How does cashing out a universal life policy work?
Many permanent life insurance policies, including universal policies, come with a savings component called cash value. Part of each premium payment goes into this cash value. Universal life insurance policies’ cash value options allow you to grow your money . Once you’ve built up enough cash value, you may be able to tap into these funds when you need to cover expenses.
Ways to cash out your universal life insurance policy
Here are four common ways to cash out your universal life insurance policy:
1. Withdraw from the cash value
Once you have a large enough cash value, you can withdraw funds for personal use. In many cases, only funds exceeding your basis (the amount of premiums you paid) are considered taxable income. But keep in mind that withdrawals can reduce your death benefit if you make a withdrawal too early in the policy’s life.

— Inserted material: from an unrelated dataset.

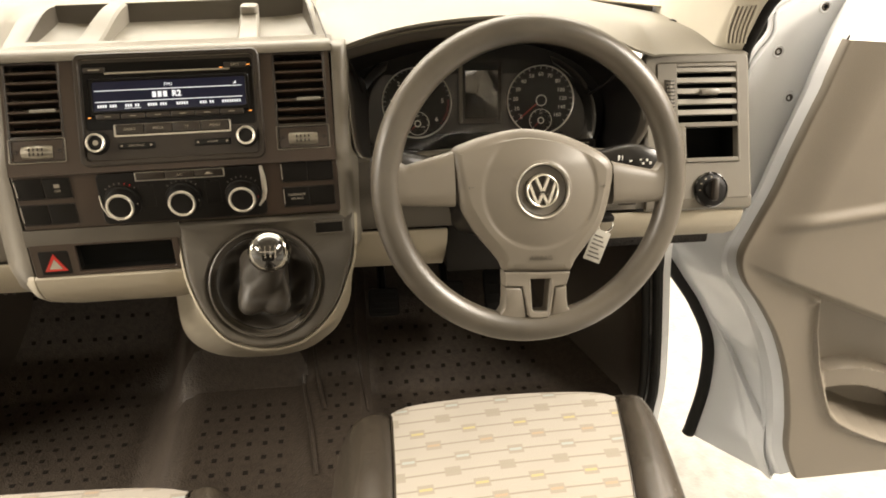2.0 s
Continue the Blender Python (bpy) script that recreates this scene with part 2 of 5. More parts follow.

2. Borrow against the cash value
If you don’t want to make a withdrawal, many universal life insurance policies let you borrow against your policy’s cash value instead. For many universal life policies, borrowing is not taxable. There are no credit checks, no restrictions on your use of the loan, and interest rates tend to be pretty low. You don’t have to make payments, either.
That said, any outstanding loans generally reduce your death benefit until you pay them back. Additionally, interest accrues and adds to your total loan balance. If the loan balance grows larger than your remaining cash value, your policy may lapse.
3. Surrender the policy
Besides withdrawing or borrowing from your policy, you can surrender it entirely. This involves giving up your policy in exchange for the cash value you’ve built up. This can be an excellent choice if you no longer need life insurance coverage.

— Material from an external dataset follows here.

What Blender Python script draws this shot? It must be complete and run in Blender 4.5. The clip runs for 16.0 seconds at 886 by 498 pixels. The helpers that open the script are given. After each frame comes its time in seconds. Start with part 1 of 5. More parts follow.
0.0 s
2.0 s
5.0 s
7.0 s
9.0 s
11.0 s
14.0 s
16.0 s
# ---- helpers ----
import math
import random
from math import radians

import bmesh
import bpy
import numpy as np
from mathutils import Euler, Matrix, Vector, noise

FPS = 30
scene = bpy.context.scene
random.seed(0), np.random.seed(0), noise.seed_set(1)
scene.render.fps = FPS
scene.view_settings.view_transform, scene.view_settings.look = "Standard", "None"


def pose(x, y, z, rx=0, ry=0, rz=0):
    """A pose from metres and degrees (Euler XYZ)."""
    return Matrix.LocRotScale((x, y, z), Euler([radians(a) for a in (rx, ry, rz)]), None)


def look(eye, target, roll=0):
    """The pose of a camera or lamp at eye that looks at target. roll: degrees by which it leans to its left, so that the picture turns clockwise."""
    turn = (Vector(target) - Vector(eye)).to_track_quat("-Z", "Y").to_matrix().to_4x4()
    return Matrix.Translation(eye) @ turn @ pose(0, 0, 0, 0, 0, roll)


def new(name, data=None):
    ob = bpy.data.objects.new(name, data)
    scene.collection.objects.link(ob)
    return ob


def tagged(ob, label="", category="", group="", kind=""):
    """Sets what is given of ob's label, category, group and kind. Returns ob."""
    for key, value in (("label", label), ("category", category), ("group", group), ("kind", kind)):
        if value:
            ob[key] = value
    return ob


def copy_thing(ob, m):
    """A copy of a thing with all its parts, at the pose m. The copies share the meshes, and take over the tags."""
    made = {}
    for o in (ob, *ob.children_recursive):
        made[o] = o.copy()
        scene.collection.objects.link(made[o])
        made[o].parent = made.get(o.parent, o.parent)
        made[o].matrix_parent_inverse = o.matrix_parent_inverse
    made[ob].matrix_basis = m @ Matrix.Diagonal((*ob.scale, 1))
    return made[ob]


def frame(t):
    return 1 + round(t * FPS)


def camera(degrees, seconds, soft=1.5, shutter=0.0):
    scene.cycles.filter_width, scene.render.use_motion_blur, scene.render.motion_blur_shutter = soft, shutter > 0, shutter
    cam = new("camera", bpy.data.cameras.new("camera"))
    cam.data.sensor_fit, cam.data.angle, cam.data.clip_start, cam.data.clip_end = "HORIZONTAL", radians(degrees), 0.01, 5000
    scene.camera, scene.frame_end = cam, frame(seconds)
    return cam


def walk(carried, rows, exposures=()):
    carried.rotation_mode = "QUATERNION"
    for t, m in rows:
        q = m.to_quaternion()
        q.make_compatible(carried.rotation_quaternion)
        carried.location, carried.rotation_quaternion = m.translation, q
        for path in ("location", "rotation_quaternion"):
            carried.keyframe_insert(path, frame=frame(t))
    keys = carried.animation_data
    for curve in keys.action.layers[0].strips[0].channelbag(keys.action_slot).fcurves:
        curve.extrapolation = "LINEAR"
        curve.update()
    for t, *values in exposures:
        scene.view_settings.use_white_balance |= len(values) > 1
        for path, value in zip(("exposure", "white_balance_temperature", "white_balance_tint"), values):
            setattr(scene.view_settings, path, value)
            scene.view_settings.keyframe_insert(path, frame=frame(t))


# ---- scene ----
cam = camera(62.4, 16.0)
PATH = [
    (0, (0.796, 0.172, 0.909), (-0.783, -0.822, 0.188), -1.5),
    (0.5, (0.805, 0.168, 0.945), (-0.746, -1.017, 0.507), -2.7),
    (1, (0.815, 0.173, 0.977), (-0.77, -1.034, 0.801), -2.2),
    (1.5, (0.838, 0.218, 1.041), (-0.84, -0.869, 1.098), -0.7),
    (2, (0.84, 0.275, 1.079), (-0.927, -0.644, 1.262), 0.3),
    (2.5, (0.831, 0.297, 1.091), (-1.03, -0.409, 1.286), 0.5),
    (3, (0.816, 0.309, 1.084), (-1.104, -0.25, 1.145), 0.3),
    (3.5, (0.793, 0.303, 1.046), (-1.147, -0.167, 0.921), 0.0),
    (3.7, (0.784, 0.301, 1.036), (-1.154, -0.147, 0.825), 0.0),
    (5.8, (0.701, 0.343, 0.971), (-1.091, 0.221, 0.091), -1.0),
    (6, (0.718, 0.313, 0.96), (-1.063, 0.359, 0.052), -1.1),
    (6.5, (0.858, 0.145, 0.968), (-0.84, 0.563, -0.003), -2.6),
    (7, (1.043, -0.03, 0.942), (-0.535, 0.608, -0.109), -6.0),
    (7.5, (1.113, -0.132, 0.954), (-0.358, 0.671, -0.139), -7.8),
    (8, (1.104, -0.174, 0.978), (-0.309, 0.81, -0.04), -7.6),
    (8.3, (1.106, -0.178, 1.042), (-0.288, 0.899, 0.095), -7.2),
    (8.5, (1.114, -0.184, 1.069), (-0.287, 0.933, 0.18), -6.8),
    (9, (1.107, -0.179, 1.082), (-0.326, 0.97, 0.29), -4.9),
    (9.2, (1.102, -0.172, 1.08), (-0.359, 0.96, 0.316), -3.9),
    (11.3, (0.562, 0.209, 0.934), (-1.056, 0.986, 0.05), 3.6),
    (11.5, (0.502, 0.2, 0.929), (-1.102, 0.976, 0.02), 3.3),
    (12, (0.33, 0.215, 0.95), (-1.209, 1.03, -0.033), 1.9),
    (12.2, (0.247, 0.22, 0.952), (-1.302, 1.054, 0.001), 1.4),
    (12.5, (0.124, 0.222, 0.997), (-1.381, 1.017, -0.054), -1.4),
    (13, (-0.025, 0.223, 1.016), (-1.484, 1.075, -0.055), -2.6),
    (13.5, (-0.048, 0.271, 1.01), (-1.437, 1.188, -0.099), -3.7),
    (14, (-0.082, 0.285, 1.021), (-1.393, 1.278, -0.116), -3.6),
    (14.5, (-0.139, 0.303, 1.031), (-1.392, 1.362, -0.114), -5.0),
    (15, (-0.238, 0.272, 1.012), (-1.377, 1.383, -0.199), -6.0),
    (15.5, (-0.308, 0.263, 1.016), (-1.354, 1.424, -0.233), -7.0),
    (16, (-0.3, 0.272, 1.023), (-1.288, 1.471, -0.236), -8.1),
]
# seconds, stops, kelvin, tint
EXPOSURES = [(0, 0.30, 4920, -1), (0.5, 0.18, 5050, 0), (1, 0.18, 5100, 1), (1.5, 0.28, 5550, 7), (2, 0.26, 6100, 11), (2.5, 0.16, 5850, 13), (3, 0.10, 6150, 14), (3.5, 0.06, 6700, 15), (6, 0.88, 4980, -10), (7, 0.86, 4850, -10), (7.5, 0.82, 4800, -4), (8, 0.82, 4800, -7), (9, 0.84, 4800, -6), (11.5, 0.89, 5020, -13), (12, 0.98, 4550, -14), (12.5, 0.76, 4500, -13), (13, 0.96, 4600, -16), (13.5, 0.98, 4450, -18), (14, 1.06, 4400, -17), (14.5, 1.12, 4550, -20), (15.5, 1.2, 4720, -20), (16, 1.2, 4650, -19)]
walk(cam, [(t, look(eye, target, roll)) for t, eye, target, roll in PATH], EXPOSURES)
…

But keep in mind that once you surrender, you’ll no longer have the death benefit. And if you surrender the policy too early, you may owe surrender charges that vary in size depending on how long you’ve had the policy.
4. Make a life settlement
A life settlement involves selling your policy to another individual or a life settlement company. In exchange, you’ll receive cash. The policy remains in force as long as the new owner keeps up on their premiums, and they’ll receive the death benefit when you die. In many cases, you must meet the following requirements to qualify for a life settlement:
• You are at least 65 years old
• You have a life expectancy of 10 to 15 years or less
• The policy has a death benefit of at least $100,000 (in most cases)
Should I cash out my universal life insurance policy?
Cashing out your universal life insurance policy can be beneficial in certain situations. Once you’ve built significant cash value, you can withdraw or borrow against the policy to make big purchases or achieve other financial goals without losing all coverage.
For policyholders that no longer need coverage, like those that are retired or have kids that are now independent adults, surrendering the policy or getting a life settlement may make sense. With either of these options, you may be able to put your cash value to better use elsewhere.
But if you don’t have much cash value yet or need all your coverage, you may want to avoid cashing out your policy. Otherwise, you could risk getting surrender charges or having the policy lapse, depending on your cash-out method. Examine your situation closely and talk to a licensed agent or financial advisor before deciding whether to cash out and which method to choose if you go this route.